Betsey Guppy Chamberlain

Betsey Chamberlain
Born Betsey Guppy
ca. 1797
Wolfeboro, New Hampshire
Died 1886
Nationality United States
Occupation Author
Known for A Fire-Side Scene

Betsey Guppy Chamberlain (c. 17971886) was a textile mill worker of Native American background who wrote sketches and poetry in the early 19th century.[1] Her work was among the first published by a native woman to protest against their treatment by the U.S. government.[2]

Biography

Origins

Betsey Chamberlain's origins are obscure, but she has been identified with Betsey Guppy, born on 29 December 1797 in Wolfeboro, New Hampshire, beside Lake Winnipesaukee. Betsey Guppy was the daughter of William Guppy and Comfort Meserve.[3] Another source says she was born in Brookfield, New Hampshire. She was of mixed Flemish/English and Algonquian (most likely Narragansett or Abenaki) descent.[4] She married Josiah Chamberlain in 1820, and had two children by him before he died in 1823. She was forced to sell their small farm in Brookfield and come to work in the mills, which paid good wages for the time, although the hours were long.[5]

Lowell

Betsey Chamberlain was recorded as joining the First Congregational Church in Lowell, Massachusetts in March 1831, and in April 1834 was married to Thomas Wright in that church. The marriage does not seem to have lasted, and Betsey Chamberlain did not use the name "Wright" in later years.[6] According to Harriet Hanson Robinson, who started work in the Lowell mills as a child of ten in 1835, "Mrs. Chamberlain was a widow, and came to Lowell with three children from some 'community' (probably the Shakers), where she had not been contented. She had inherited Indian blood, and was proud of it. She had long, straight black hair, and walked very erect, with great freedom of movement. One of her sons was afterwards connected with the New York Tribune."[7]

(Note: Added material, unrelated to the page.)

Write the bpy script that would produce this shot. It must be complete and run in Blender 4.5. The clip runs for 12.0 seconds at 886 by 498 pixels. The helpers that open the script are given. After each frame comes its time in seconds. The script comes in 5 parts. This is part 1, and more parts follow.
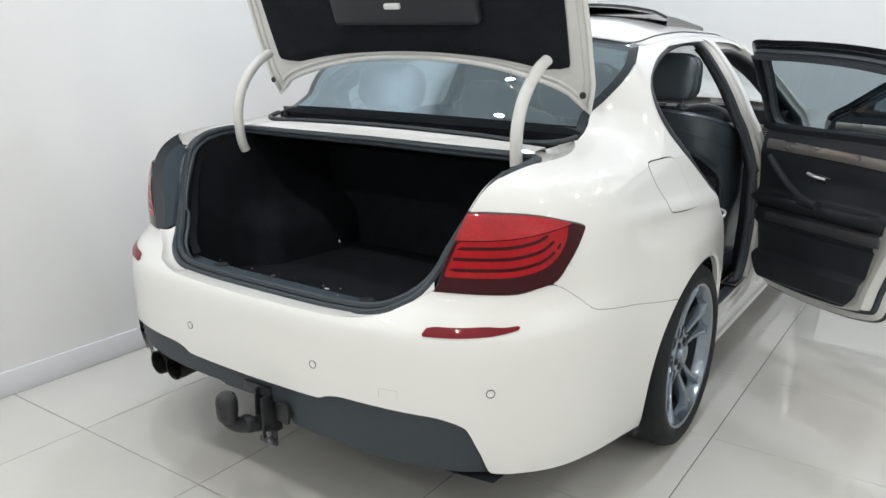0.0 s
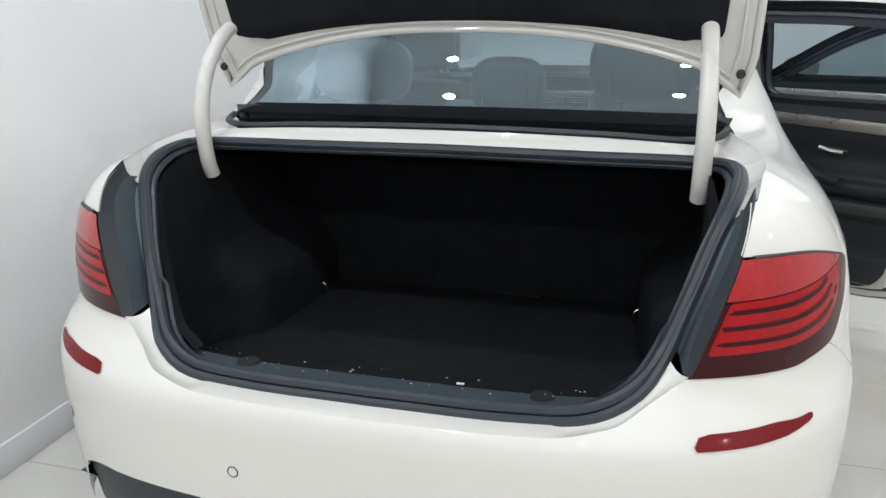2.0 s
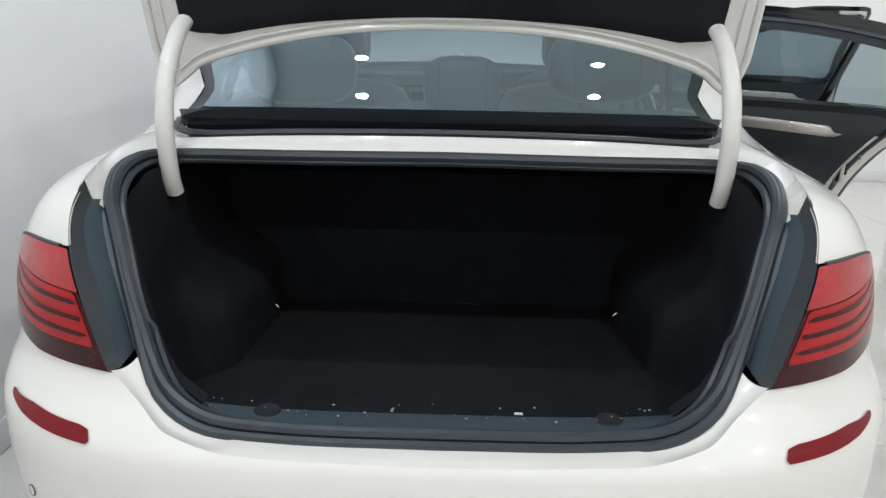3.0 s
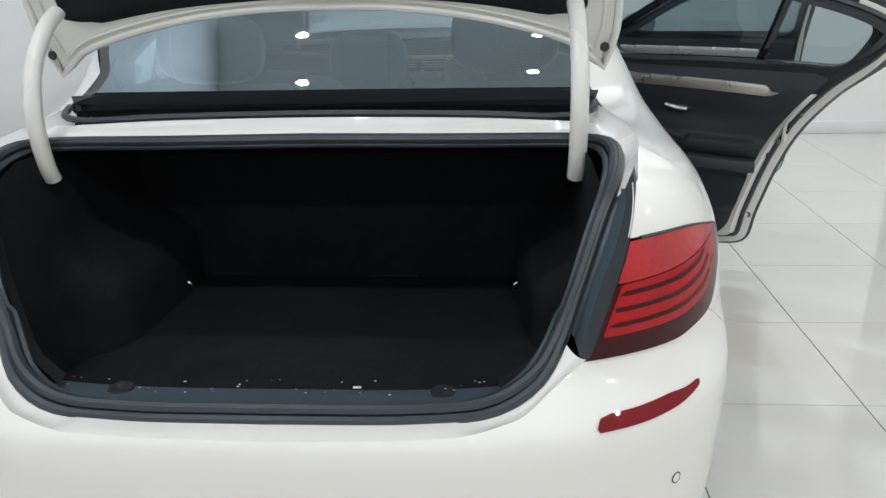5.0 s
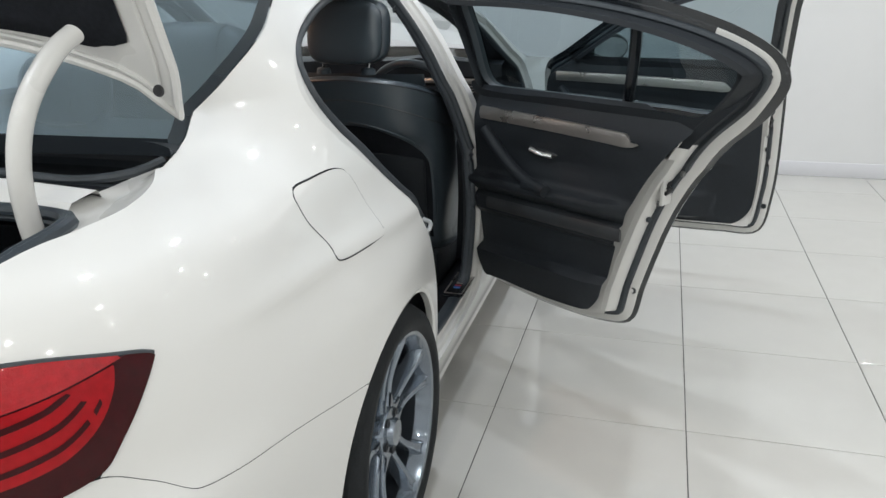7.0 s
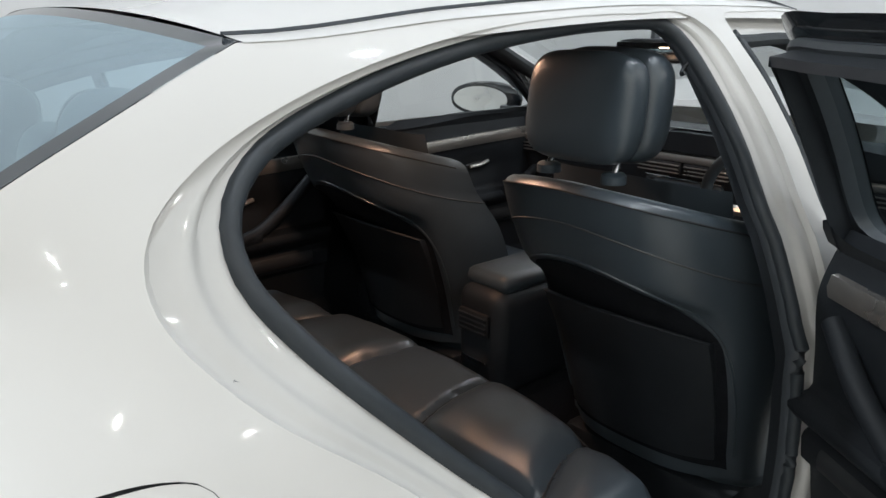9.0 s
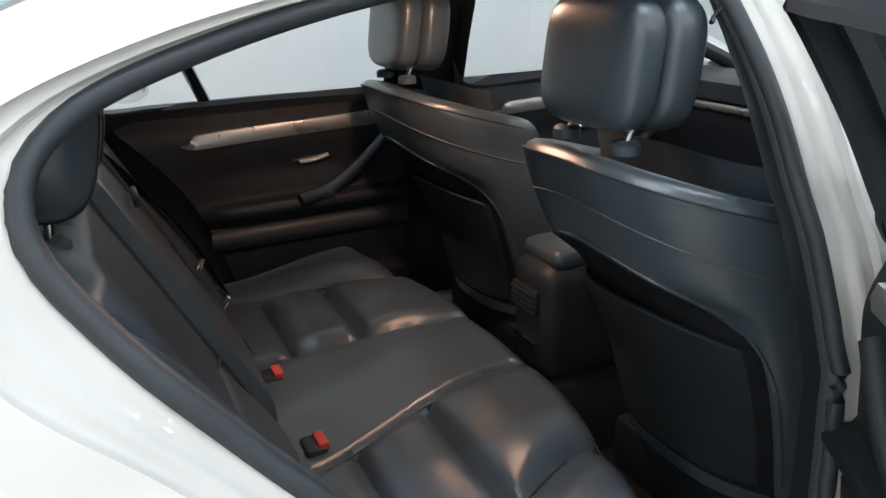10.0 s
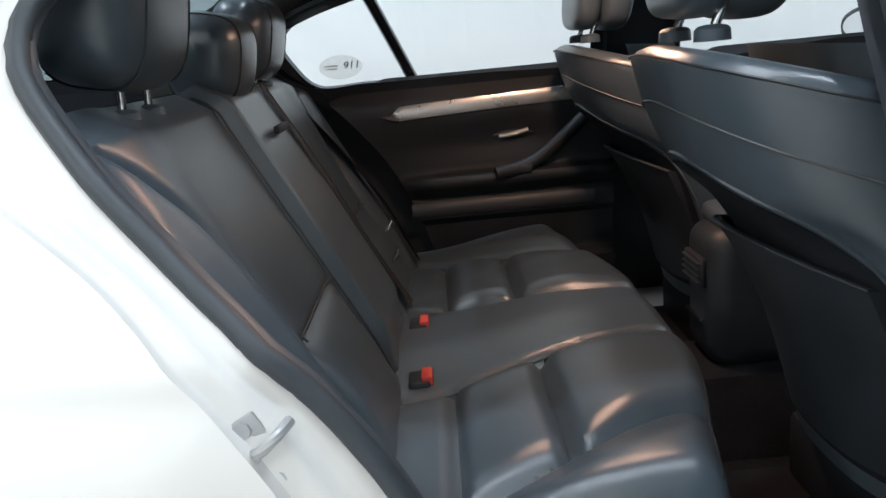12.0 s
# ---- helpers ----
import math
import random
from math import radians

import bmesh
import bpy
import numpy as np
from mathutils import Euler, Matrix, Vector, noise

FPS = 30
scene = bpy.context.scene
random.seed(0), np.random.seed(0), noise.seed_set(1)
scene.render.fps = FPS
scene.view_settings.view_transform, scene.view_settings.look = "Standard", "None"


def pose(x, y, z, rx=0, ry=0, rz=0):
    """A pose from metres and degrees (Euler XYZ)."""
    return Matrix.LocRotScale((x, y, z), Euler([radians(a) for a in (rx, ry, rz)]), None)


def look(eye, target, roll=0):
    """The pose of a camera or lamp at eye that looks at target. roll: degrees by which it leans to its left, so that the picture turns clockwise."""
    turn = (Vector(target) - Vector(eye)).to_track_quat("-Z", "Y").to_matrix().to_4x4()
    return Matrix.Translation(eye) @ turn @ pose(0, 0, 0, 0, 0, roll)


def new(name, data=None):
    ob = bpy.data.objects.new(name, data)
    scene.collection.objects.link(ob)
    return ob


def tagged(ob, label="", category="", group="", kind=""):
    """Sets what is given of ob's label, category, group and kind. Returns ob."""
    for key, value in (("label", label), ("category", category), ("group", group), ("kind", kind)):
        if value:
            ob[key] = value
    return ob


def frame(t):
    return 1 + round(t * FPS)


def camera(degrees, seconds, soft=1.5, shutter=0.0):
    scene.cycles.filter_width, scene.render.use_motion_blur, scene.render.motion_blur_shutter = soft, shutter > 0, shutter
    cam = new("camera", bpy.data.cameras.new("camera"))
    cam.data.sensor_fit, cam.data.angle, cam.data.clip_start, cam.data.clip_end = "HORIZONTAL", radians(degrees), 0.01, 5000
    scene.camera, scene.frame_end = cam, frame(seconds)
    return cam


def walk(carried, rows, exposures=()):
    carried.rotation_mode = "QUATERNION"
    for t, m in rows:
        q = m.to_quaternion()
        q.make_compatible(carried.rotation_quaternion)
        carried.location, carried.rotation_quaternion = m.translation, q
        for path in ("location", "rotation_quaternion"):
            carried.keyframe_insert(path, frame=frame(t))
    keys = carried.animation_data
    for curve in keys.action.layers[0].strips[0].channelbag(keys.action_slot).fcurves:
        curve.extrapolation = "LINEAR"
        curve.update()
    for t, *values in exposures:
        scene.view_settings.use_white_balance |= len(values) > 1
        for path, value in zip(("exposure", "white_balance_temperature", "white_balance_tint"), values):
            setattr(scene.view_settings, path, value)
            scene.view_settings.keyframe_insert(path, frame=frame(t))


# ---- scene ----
cam = camera(59.5, 12.0)
PATH = [
    (0, (1.539, -1.327, 1.325), (0.456, 0.271, 0.803), 0.6),
    (0.5, (1.294, -1.22, 1.313), (0.268, 0.406, 0.764), 0.4),
    (1, (0.957, -1.199, 1.308), (0.058, 0.493, 0.735), 0.0),
    (1.5, (0.687, -1.158, 1.308), (-0.032, 0.613, 0.721), -0.4),
    (2, (0.441, -1.065, 1.31), (-0.058, 0.779, 0.721), -0.3),
    (2.5, (0.181, -1.046, 1.302), (-0.079, 0.846, 0.709), 0.3),
    (3, (0.029, -0.988, 1.314), (-0.01, 0.919, 0.712), 1.0),
    (3.2, (-0.027, -1.003, 1.325), (0.012, 0.894, 0.691), 1.3),
    (4.8, (0.295, -1.031, 1.364), (0.18, 0.843, 0.674), -1.1),
    (5, (0.372, -1.003, 1.359), (0.247, 0.867, 0.66), -1.3),
    (5.5, (0.722, -1.003, 1.362), (0.576, 0.859, 0.647), -1.8),
    (6, (0.994, -0.823, 1.357), (0.794, 1.037, 0.648), -2.1),
    (6.5, (1.299, -0.617, 1.337), (0.981, 1.239, 0.663), -2.1),
    (6.7, (1.401, -0.536, 1.349), (0.993, 1.302, 0.676), -1.6),
    (8.3, (1.413, 0.516, 1.33), (0.408, 2.143, 0.745), -1.1),
    (8.5, (1.397, 0.633, 1.324), (0.234, 2.155, 0.75), -1.1),
    (9, (1.342, 0.871, 1.337), (-0.132, 2.092, 0.759), -0.6),
    (9.5, (1.288, 1.054, 1.323), (-0.326, 2.066, 0.716), -1.3),
    (10, (1.413, 1.23, 1.316), (-0.298, 2.014, 0.637), -1.8),
    (10.5, (1.427, 1.356, 1.294), (-0.337, 1.901, 0.525), -3.2),
    (11, (1.433, 1.468, 1.245), (-0.388, 1.712, 0.456), -3.0),
    (11.5, (1.492, 1.567, 1.138), (-0.395, 1.605, 0.476), -4.0),
    (12, (1.505, 1.585, 1.082), (-0.43, 1.573, 0.576), -5.6),
]
walk(cam, [(t, look(eye, aim, roll)) for t, eye, aim, roll in PATH],
     [(0.0, 0.0, 6550, 10), (2.0, 0.0, 6500, 10), (5.0, -0.1, 6450, 10), (8.4, -0.15, 6500, 10), (9.0, -0.2, 6500, 10), (9.5, -0.1, 6450, 10),
      (10.0, 0.35, 6300, 9), (10.5, 0.62, 6150, 8), (11.0, 0.85, 6100, 8), (11.5, 0.76, 6050, 8), (12.0, 0.62, 6150, 9)])

# world: closed showroom, faint neutral ambience
world = bpy.data.worlds.new("world")
scene.world = world
world.use_nodes = True
world.node_tree.nodes["Background"].inputs[0].default_value = (0.9, 0.95, 1.0, 1)
world.node_tree.nodes["Background"].inputs[1].default_value = 0.3

ROOM_X0, ROOM_X1, ROOM_Y0, ROOM_Y1, ROOM_H = -1.34, 6.4, -5.0, 5.27, 3.3
NICHE_X, NICHE_Y = 3.58, 7.0
LAMP_POWER = 13
DOME = (0.0, 1.86, 1.337)
data = bpy.data.lights.new("dome_lamp", "AREA")
data.shape, data.size, data.size_y, data.energy, data.color = "RECTANGLE", 0.10, 0.05, 3.0, (1.0, 0.60, 0.40)
new("dome_lamp", data).matrix_world = pose(*DOME)
LAMPS = [(-0.66, y) for y in (-3.4, -1.3, 0.1, 1.45, 4.5)] + [(1.02, y) for y in (-3.4, -1.3, 1.45, 2.75, 4.6)] + [(x, y) for x in (3.1, 5.0) for y in (-3.4, -1.3, 0.9, 2.9, 4.6)]
for lx, ly in LAMPS:
    data = bpy.data.lights.new("downlight_lamp", "AREA")
    data.shape, data.size, data.energy, data.color = "DISK", 0.085, LAMP_POWER * (1.3 if ly < -1 else 1.0), ((0.99, 1.0, 0.975) if ly < -1 or lx > 2.5 else (0.92, 1.0, 1.09))
    new("downlight_lamp", data).matrix_world = pose(lx, ly, ROOM_H - 0.03)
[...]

Lowell was a planned factory town. Under the Lowell System, the company recruited young farm girls to work in the mills, building dormitories where they could live at low rents, and hiring matrons to monitor the social conduct of the girls. The company arranged for cultural events, bible studies and other educational opportunities.[8] Lowell was rich in educational and cultural opportunities for women at that time. There were libraries and bookstores, evening schools and lectures, concerts and balls. Two of the first magazines written by women were published in the town, the Lowell Offering (1840-1845) and the New England Offering (1847-1850). Chamberlain wrote for both of these journals using the pseudonyms "Betsey", "B.C.", "Jemima", and "Tabitha."[1]

Later life

In 1843 Betsey Chamberlain married Charles Boutwell, a widowed farmer with children of his own.[9] They moved to Illinois, where they began farming. She was back in Lowell in 1848, perhaps to earn cash to help support the farm, and published short pieces in The New England Offering between December 1848 and February 1850. She returned to Illinois in 1850.[10] She had four husbands in total, dying at the age of eighty-eight.[11]

Work

Thirty-three prose works by Chamberlain were published in the Lowell Offering between 1841 and 1842, and four more in the New England Offering of 1848.[4] A few of her writings, such as the 1842 The Indian Pledge and A Fire-Side Scene, are among the earliest protests against Indian persecution to be published by native women.[12] The satirical A Fire-Side Scene is highly critical of the way the government was treating native people, implying that their actions were far from following Christian morality.[2] Most of her published pieces are sketches of village life and legends told from a woman's viewpoint, in which she shows great powers of observation, bringing her characters vividly to life.[4] Harriet Hanson Robinson said of her "Mrs. Chamberlain was the most original, the most prolific, and the most noted of all the early story-writers. Her writings were characterized, as Mr. Thomas says, 'by humorous incidents and sound common sense,' and is shown by her setting forth of certain utopian schemes of right living."[7]